The election of a Republican president in 1920 led to Hooper being appointed to the national Railroad Labor Board. Later, Hooper became the chief purchasing agent in the acquisition of land for the Great Smoky Mountains National Park. Hooper held that lucrative post until the election of Franklin D. Roosevelt in 1932.
Hooper attempted a political comeback in 1934 and there was even an effort to revive the old Fusionist movement in Tennessee. Lewis Pope had run for governor of Tennessee multiple times and failed to win the nomination; Pope had a habit of bolting the party in the general election and was again furious at having lost to Governor Hill McAlister. Pope ran in the general election as an Independent and allied himself with Ben W. Hooper, who was the Republican nominee for U. S. senator against K. D. McKellar.
The two waged a loud campaign against McAlister and McKellar, but both lost badly. It was the end of Hooper’s political career. He did serve as a delegate to the Constitutional Convention in 1953, which included both former governors Prentice Cooper and Jim Nance McCord. Cooper presided as Chairman, while Hooper was accorded the post of Vice Chairman.

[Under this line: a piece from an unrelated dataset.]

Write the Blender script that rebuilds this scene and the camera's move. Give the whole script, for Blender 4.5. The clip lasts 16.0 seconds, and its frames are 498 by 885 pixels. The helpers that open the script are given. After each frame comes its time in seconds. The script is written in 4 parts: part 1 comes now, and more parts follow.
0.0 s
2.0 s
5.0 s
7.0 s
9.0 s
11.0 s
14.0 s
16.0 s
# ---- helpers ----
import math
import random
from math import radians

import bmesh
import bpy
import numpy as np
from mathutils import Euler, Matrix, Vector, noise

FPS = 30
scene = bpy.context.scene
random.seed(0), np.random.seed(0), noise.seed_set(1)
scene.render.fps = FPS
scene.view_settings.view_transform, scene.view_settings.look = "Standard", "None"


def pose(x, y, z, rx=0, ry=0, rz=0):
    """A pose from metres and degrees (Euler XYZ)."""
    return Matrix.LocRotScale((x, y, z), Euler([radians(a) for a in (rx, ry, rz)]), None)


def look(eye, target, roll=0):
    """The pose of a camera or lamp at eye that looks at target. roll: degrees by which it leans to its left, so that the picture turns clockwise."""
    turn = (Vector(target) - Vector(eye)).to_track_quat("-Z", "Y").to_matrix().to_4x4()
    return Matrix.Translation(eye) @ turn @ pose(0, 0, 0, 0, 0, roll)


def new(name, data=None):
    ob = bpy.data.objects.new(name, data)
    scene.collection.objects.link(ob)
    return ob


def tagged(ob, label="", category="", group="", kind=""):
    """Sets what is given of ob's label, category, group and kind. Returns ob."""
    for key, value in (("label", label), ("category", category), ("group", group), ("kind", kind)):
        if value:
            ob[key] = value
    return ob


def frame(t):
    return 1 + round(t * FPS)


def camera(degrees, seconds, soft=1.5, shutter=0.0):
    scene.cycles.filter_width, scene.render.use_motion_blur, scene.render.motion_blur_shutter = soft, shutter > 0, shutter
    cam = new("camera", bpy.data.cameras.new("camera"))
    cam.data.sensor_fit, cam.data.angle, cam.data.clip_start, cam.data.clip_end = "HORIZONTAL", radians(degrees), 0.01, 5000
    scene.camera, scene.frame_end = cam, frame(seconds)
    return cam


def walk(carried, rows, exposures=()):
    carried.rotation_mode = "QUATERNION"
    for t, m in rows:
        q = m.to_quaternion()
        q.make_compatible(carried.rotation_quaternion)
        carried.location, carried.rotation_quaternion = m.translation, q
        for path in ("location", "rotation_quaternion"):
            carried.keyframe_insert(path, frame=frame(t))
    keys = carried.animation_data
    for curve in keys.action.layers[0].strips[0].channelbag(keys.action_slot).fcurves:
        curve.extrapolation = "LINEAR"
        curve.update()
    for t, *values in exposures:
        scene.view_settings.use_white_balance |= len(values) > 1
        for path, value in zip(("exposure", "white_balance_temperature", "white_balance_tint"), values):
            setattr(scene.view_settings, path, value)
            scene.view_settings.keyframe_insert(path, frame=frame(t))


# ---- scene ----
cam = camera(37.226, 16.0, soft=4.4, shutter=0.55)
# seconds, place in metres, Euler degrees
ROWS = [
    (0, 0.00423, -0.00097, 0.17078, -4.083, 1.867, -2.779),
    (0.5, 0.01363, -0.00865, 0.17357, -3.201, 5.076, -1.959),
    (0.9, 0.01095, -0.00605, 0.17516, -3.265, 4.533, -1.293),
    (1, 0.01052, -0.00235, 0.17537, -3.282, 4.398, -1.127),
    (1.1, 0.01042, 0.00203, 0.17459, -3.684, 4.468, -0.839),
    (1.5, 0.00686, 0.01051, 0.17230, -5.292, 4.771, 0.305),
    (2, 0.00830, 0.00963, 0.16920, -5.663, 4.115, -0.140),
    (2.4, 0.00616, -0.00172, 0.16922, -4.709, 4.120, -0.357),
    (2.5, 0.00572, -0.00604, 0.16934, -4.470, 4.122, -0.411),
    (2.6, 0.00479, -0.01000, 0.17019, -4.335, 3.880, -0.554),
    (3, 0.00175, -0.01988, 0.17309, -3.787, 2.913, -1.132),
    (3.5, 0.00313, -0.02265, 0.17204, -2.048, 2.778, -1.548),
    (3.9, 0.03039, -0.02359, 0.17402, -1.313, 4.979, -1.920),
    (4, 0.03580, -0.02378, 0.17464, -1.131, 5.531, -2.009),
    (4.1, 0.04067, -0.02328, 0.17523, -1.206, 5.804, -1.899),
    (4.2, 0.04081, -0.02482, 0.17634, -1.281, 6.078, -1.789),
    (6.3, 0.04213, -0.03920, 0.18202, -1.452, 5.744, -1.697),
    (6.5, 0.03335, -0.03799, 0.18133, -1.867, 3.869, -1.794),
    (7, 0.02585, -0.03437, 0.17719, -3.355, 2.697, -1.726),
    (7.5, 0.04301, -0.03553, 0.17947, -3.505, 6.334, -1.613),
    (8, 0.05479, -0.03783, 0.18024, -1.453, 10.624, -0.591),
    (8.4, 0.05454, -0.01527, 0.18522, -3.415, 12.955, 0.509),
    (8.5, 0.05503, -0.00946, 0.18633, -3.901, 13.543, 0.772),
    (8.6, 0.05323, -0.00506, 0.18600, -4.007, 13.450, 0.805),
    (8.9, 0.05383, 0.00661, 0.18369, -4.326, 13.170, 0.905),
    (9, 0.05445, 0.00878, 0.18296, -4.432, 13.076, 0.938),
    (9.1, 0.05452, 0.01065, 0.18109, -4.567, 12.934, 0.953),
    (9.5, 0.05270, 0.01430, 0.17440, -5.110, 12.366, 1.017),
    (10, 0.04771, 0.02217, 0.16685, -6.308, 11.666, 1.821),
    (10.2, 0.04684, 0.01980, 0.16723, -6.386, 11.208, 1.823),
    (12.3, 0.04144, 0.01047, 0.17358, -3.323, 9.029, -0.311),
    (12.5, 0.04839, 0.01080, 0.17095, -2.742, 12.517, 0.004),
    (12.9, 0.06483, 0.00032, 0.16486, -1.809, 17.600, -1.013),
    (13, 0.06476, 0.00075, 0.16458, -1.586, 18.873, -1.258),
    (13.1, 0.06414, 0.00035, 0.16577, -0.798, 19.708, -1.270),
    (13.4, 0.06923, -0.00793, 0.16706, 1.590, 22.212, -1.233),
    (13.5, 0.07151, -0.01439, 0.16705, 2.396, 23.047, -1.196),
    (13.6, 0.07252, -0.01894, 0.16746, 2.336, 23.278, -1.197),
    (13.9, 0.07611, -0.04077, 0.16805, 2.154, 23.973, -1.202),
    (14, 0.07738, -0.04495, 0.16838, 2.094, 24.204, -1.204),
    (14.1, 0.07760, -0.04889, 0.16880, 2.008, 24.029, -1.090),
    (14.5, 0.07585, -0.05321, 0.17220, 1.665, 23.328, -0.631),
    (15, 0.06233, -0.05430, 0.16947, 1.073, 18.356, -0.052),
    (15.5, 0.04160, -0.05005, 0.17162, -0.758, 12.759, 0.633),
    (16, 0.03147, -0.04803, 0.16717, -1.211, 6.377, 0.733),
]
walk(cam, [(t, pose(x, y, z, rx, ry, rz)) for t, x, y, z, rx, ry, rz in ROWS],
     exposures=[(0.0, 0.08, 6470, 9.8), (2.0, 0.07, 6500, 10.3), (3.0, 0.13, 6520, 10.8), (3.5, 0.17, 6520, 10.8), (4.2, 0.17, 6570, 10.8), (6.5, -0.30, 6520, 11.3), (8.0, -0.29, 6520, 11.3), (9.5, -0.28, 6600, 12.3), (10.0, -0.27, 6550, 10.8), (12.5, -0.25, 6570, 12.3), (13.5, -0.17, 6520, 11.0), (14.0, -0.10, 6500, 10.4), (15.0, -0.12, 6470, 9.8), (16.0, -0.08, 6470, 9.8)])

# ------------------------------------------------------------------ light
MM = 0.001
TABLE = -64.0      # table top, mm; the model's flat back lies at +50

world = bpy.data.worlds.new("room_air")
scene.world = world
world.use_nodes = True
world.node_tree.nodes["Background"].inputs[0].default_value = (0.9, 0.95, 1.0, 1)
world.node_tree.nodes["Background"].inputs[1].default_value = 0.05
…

Hooper spent his latter years practicing law, spending time with his wife Anna Belle and their six children and numerous grandchildren. Ben W. Hooper succumbed to pneumonia and died on April 18, 1957; he was eighty-six years old.
The story of Ben W. Hooper is a classic American rise from shame and poverty to success. Ben Hooper was one of the most popular politicians in the state for sometime and remained a highly respected statesman in his later years. Despite being a member of the minority party and oftentimes facing a contentious legislature, Governor Hooper left behind a progressive legacy in many respects.